Any rules against immediate double posts?
Good.
Perhaps it is a datawarehouse full table scan. The XIV (guessing) would read the 1 MB blob into cache so those 64K DW IOs would have 16 in a row satisfied per XIV read. Maybe. But as you do the math and get really high IO rates per 7.2K SATA, Some sort of mostly sequential IO – is the only way to hit that 60000 IOPS (other than a cache cheat of re-reading the same blocks, don’t believe that’s the case).
Rob, I beg to differ re: “383 IOPS per 15K FC drive is pretty much “impossible””
I’ve seen some recent drives easily sustain over 400 IOPs and even up to 500 IOPs.

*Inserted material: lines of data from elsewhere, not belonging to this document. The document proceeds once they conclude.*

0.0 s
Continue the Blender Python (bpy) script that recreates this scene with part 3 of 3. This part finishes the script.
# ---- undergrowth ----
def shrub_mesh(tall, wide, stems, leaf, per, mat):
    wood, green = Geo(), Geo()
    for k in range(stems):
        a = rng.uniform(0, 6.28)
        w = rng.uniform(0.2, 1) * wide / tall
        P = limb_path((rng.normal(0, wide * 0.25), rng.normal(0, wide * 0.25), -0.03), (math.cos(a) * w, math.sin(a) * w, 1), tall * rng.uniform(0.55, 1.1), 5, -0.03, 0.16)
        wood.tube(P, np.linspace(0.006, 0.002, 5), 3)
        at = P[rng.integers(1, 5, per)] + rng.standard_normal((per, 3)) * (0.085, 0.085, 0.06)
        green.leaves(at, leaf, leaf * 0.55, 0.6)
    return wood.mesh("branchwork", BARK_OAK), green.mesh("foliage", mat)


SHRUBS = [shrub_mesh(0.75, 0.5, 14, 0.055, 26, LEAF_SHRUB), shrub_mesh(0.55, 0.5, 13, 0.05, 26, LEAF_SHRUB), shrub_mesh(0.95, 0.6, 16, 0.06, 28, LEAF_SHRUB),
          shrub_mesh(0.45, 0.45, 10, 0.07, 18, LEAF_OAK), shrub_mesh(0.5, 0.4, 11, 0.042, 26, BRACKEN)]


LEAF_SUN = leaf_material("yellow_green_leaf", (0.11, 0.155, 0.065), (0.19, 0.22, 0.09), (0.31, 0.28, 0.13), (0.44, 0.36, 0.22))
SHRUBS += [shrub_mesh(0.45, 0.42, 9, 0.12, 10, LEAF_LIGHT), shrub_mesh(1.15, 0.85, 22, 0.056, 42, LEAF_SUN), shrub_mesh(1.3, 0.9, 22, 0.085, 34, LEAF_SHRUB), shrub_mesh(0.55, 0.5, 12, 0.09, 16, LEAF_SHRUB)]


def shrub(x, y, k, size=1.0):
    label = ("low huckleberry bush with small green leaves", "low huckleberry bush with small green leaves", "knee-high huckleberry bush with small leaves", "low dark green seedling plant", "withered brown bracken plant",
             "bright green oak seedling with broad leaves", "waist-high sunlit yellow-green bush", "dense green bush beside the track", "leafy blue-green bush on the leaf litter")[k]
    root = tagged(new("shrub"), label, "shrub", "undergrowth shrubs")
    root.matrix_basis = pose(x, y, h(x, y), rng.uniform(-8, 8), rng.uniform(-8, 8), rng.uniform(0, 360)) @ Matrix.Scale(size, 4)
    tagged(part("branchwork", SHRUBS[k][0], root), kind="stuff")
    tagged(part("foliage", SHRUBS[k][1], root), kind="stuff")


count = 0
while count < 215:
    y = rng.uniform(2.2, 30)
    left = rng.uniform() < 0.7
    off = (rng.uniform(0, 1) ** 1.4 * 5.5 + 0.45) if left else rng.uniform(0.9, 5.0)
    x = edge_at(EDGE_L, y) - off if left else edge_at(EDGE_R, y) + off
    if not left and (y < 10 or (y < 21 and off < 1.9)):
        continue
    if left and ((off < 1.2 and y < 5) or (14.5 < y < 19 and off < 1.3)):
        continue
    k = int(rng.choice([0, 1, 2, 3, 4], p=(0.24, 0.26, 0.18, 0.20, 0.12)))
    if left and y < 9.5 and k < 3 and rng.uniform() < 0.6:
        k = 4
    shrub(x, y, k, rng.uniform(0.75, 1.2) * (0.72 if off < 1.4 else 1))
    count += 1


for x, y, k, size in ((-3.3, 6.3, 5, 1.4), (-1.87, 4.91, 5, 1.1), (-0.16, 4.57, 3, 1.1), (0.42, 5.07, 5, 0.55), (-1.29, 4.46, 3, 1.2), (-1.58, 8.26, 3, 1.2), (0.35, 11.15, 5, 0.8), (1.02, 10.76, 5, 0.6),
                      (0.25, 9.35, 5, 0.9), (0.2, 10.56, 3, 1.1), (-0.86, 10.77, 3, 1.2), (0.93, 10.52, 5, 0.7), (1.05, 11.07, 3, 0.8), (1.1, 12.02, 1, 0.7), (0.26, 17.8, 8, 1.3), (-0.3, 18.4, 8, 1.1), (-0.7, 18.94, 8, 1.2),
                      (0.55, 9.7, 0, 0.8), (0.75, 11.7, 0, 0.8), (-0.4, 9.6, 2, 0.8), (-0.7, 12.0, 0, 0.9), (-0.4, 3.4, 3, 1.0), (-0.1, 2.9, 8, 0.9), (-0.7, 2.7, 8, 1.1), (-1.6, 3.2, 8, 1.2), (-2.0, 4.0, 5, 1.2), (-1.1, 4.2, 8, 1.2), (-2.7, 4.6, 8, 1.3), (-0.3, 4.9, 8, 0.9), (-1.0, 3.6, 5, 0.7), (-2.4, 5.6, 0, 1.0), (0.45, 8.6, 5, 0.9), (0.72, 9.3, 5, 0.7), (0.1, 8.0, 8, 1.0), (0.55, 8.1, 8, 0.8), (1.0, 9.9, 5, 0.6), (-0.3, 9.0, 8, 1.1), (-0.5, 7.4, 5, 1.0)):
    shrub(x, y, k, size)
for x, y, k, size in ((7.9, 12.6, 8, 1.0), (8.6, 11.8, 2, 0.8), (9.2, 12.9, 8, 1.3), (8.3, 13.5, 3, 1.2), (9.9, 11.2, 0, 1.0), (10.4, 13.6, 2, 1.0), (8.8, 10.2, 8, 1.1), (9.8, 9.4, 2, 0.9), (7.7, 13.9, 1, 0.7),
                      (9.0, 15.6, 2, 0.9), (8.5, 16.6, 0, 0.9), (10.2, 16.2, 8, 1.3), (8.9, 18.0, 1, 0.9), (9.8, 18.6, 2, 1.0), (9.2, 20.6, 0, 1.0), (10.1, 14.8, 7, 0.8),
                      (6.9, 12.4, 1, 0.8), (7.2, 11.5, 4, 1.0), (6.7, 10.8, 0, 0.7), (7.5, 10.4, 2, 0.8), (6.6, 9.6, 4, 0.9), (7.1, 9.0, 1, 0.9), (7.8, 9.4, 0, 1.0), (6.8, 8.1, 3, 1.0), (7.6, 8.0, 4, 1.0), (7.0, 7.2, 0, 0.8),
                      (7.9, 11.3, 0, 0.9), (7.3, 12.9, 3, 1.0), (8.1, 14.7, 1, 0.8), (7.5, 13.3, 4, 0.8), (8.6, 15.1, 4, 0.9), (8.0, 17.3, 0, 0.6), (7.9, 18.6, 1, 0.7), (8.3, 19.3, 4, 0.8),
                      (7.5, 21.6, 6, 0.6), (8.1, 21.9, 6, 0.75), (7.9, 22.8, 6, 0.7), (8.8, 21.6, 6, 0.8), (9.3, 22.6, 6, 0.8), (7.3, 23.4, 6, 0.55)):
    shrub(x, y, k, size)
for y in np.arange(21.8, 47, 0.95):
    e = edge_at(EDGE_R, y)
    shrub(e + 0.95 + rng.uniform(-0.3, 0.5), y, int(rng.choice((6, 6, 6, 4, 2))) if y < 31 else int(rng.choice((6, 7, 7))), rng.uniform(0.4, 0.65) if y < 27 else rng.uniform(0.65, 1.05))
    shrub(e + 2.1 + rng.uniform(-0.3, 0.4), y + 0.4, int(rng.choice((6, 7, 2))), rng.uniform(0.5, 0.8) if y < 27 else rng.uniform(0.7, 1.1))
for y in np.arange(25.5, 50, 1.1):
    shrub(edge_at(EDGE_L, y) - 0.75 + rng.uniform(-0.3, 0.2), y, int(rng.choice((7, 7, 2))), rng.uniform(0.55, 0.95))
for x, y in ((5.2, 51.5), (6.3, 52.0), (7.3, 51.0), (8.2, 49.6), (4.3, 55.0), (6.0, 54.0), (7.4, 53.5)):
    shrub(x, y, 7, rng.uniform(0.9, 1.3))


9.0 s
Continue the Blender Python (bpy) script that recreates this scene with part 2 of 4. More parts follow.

This all depends on I/O re-ordering, elevator seek etc etc – these very clever algorithms combined with the smarts in the backend of the DS8000 (which the other half of our team works on) means that you can seriously reduce seek time – especially when a drive is very busy.
As for XIV, not sequential, not table scan, a real OLTP type simulation… I’m still collecting data myself how its done 🙂
Rob, true I keep forgetting about TCQ and NCQ. But I still think XIV are doing something pretty clever to get 60k+ IOPS out of 180 SATA spindles; it seems an awful lot and would be interesting to see how they are getting it.
I look forward to Barry posting an exposition on his blog!
“I’ve seen some recent drives easily sustain over 400 IOPs and even up to 500 IOPs.”
500 random read IOPS?
That’s without a head seek,
you’re on the same track
there, small random sample I’d say.
I’ve seen similar numbers claimed. A vendor -not big 4- had us running random read IOMeter to test their arrays, I had to chuckle. We were testing a 20 million block range on 100 Gig LUNs carved out of 146 GByte disks. The heads had to move a few tracks at most.
“This all depends on I/O re-ordering, elevator seek etc etc”
It’s all about TCQ. IOs are re-ordered, the closer one is read with starvation taken into account. Of course it is a lot fancier than that and I’m sure the drive vendors jealously guard their algorithms.
I’ve tested a number of 15K disks, I get a few more IOPS with queue depth of 32 random read IO versus 16 or so. At 32 pending IO, I’ve seen the 270 IOPS that others mention. I also see 380 IOPS mentioned and then read they have write caching turned on at the drive level and are doing a mixed IO stream.
Without knowing exactly what you are testing, how it is set up, model of drives, this is a lot like waving at each other in passing. And oh, if you are hitting those numbers, I’d also be very interested in transfer times.